President Johnson has been a dependable friend of the natural gas and big oil interests. Every time attempts have been made in Congress to regulate natural gas or tamper with the oil royalties racket he has worked to head them off. Politicians and political parties need campaign funds, don’t they? He has never been so ardent as a guardian of the rights of the people as he has been of the revenue of the plutocrats.
 

MOST serious of all is the fourth unresolved problem bequeathed to the new chief executive. That is the problem of peace. In the first days Johnson hurried to declare that the war in South Vietnam would proceed and the anti-Cuba drive would not lessen. Over and above these impermissible interventions against the colonial movements of liberation hovers the ghastly threat of nuclear war.

One reason why the world trembled and held its breath at the news of Kennedy’s assassination is the potential to destroy all life on this planet vested in the tenant of the White House. He alone can order the button to be pressed that can doom us all.
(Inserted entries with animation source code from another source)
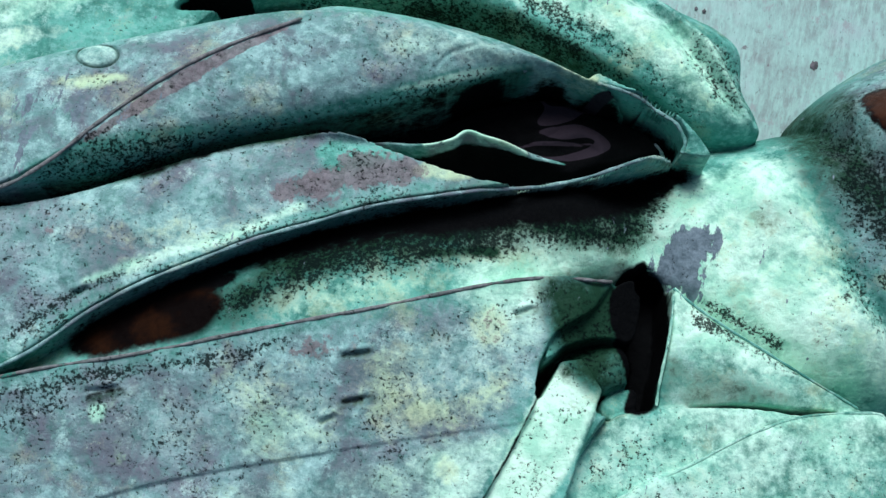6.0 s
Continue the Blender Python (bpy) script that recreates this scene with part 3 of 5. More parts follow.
# wide lapel with its rim
LAPEL = [(-0.7857, -0.1825), (-0.6953, -0.1132), (-0.6199, -0.0743), (-0.5539, -0.0478), (-0.4898, -0.0106), (-0.4525, 0.0071), (-0.4186, 0.0160), (-0.3907, 0.0129), (-0.3659, 0.0099), (-0.3416, 0.0084), (-0.3184, 0.0119), (-0.2886, 0.0263), (-0.2613, 0.0401), (-0.2441, 0.0478), (-0.2617, 0.0419), (-0.2887, 0.0269), (-0.3158, 0.0135), (-0.3432, 0.0023), (-0.3705, -0.0086), (-0.3975, -0.0203), (-0.4235, -0.0348), (-0.4493, -0.0492), (-0.4742, -0.0663), (-0.4988, -0.0833), (-0.5219, -0.1042), (-0.5434, -0.1289), (-0.5672, -0.1496), (-0.6166, -0.1703), (-0.6925, -0.1989), (-0.7603, -0.2443)]
w, d = inside(LAPEL, 0.006)
crease, _, _ = nearest(curve_points([(-0.7936, -0.1820), (-0.7015, -0.1112), (-0.6247, -0.0716), (-0.5573, -0.0446), (-0.4920, -0.0067), (-0.4540, 0.0114), (-0.4194, 0.0205), (-0.3776, 0.0256)]), X[w], Y[w])
z = 0.1135 - 0.012 * np.exp(-crease / 0.009) - 0.010 * step(X[w], -0.40, -0.27) - 0.001 * (1 - rounded(d, 0.002))
a = step(d, -0.0009, 0.0009)
H[w] = H[w] * (1 - a) + z * a
ridge([(-0.4560, 0.0096), (-0.4176, 0.0195), (-0.3816, 0.0234), (-0.3644, 0.0305), (-0.3567, 0.0372), (-0.3455, 0.0361), (-0.3246, 0.0363), (-0.2943, 0.0400)], 0.0046, 0.030, 0, 0.25)
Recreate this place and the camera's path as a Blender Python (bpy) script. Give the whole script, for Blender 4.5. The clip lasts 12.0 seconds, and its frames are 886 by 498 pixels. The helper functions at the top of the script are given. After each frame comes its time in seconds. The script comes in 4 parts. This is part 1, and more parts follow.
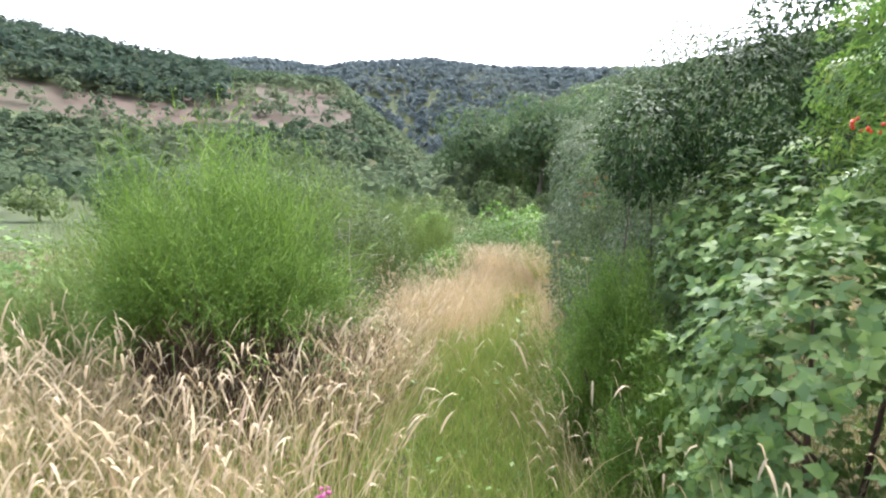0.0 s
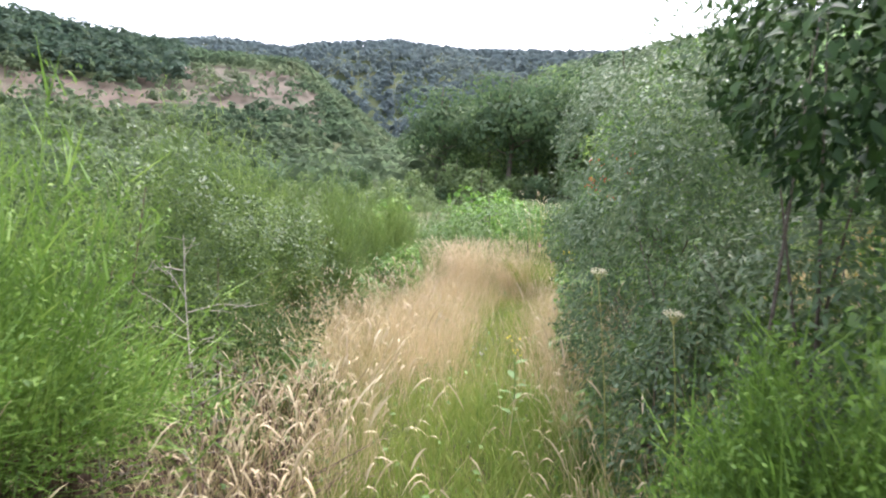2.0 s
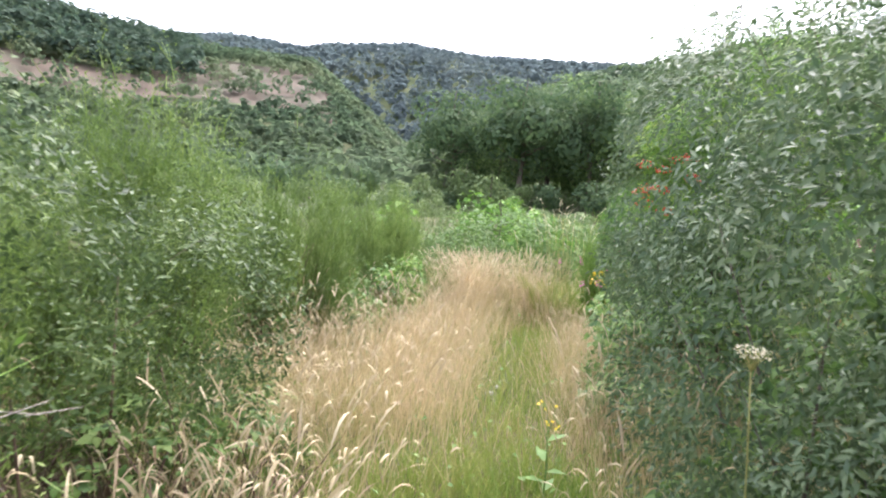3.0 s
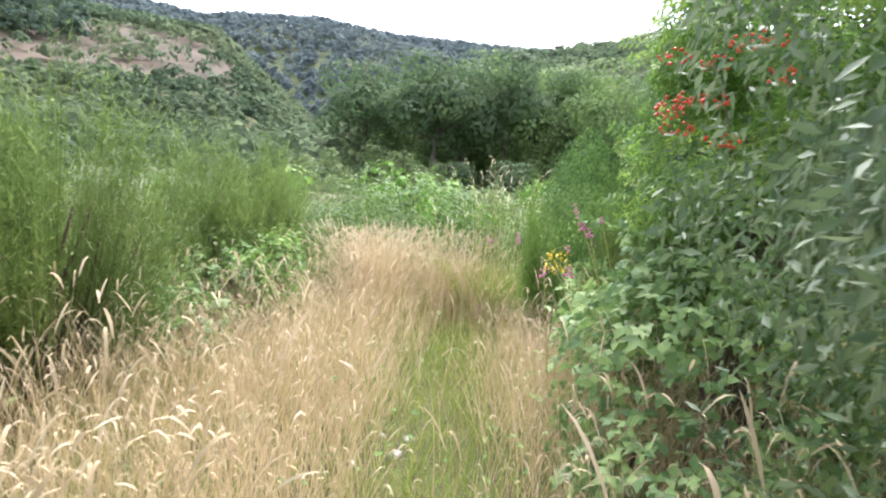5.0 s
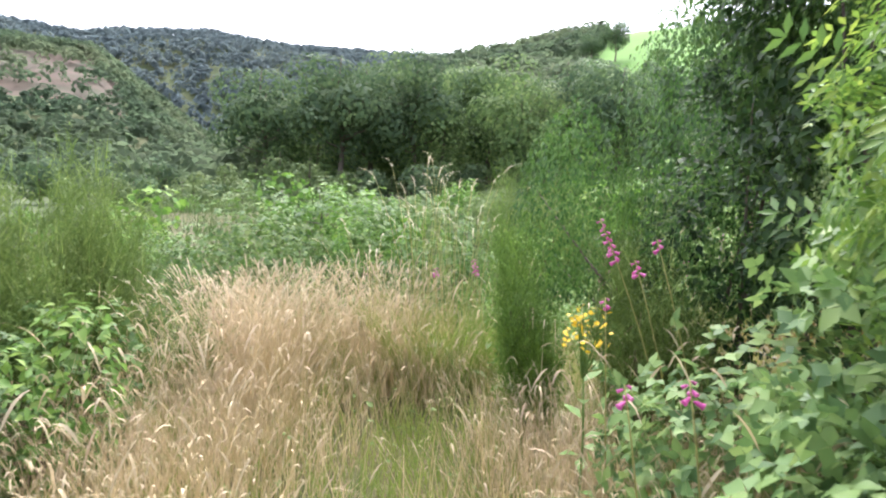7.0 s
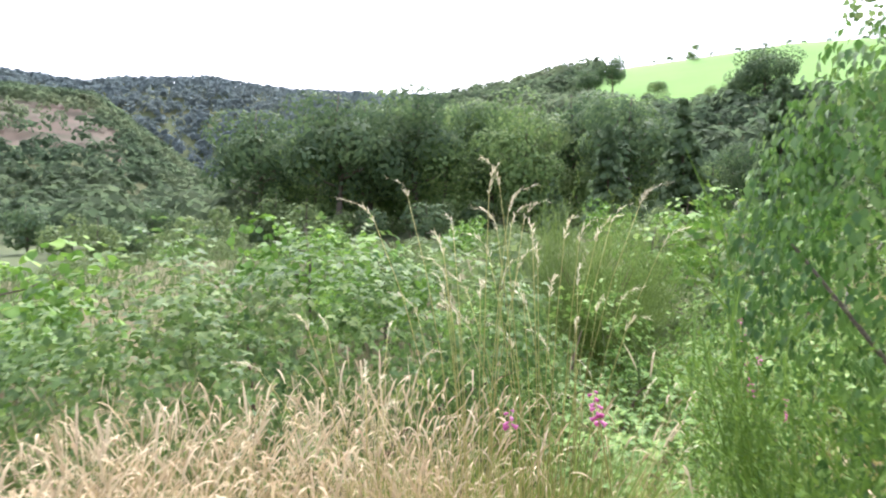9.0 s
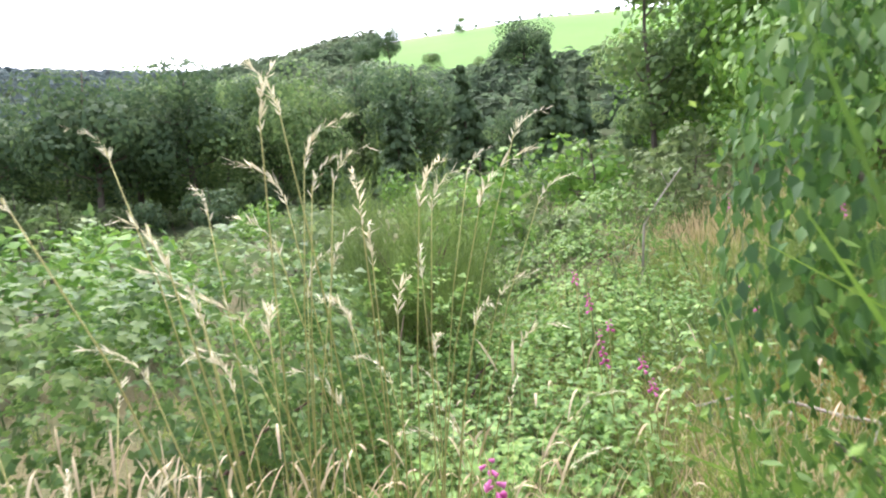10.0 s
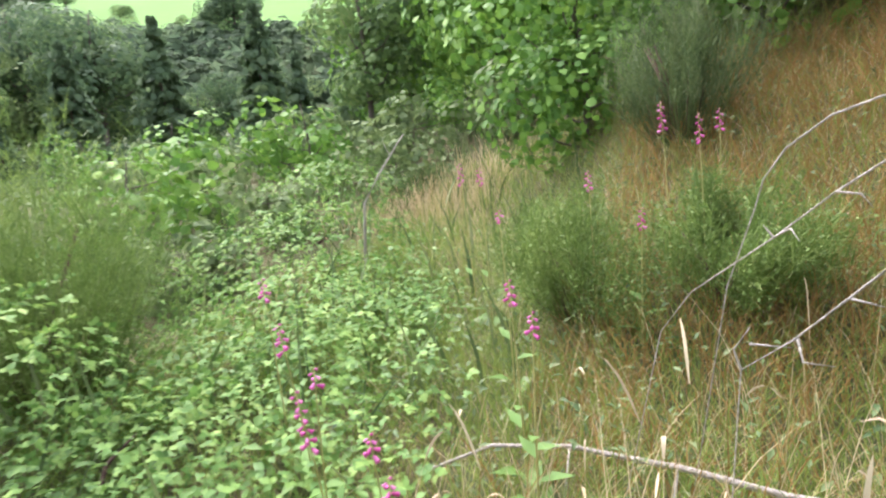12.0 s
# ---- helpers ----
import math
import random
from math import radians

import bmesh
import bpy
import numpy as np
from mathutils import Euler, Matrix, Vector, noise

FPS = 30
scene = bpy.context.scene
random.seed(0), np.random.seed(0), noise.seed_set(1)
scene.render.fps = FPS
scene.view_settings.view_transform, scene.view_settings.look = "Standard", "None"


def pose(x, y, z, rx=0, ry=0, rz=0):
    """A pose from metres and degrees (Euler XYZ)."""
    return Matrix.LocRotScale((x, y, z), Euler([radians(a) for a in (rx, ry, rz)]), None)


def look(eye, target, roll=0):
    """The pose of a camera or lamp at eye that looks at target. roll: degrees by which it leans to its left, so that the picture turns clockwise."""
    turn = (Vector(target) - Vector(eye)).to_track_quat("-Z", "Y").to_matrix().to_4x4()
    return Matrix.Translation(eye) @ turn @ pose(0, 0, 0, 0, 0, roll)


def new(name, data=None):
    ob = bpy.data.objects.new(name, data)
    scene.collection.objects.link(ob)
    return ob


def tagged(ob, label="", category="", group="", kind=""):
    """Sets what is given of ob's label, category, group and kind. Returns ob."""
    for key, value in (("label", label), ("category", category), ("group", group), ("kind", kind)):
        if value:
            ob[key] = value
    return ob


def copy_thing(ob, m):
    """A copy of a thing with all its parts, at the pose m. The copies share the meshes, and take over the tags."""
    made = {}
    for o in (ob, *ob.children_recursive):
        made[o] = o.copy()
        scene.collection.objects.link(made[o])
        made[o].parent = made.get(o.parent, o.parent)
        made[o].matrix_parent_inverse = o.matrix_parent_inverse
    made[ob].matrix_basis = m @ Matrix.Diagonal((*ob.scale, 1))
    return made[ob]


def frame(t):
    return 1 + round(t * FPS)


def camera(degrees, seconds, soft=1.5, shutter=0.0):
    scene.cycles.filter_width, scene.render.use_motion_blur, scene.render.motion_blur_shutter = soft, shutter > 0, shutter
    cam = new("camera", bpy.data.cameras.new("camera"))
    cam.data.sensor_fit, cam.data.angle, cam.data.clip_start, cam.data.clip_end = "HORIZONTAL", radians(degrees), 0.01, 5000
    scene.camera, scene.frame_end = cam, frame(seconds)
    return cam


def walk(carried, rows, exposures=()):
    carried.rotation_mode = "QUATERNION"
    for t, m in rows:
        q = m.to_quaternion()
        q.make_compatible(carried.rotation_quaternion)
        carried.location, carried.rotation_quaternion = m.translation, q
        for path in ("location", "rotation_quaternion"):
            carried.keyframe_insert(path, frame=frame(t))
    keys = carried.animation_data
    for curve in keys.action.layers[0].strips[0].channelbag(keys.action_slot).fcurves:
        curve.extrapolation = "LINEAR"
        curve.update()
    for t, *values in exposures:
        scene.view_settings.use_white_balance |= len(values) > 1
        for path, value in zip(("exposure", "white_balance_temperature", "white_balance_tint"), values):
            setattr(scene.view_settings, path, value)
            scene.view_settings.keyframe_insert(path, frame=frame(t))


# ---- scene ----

Kennedy was prepared to risk such a decision in the confrontation with the Kremlin in October of last year. The assassin’s bullet has now shifted that life-and-death power to the man from Texas. It is extremely doubtful that the world feels safer as a result.

Here, too, it is not a question of individuals but of the workings of a social and political system. Where does this supreme inhumanity that hangs over us, where does this possibility of universal assassination by nuclear devices come from? It is the deadly fruit of an outmoded system that is being pressed back by the on-rushing forces of national independence and socialism and does not relish losing much more of its power, possessions, privileges and profits. It will stop at nothing to protect and preserve these, in the last extremity.

This alone should suffice to condemn this system in the eyes of every one concerned with the salvation of the human race.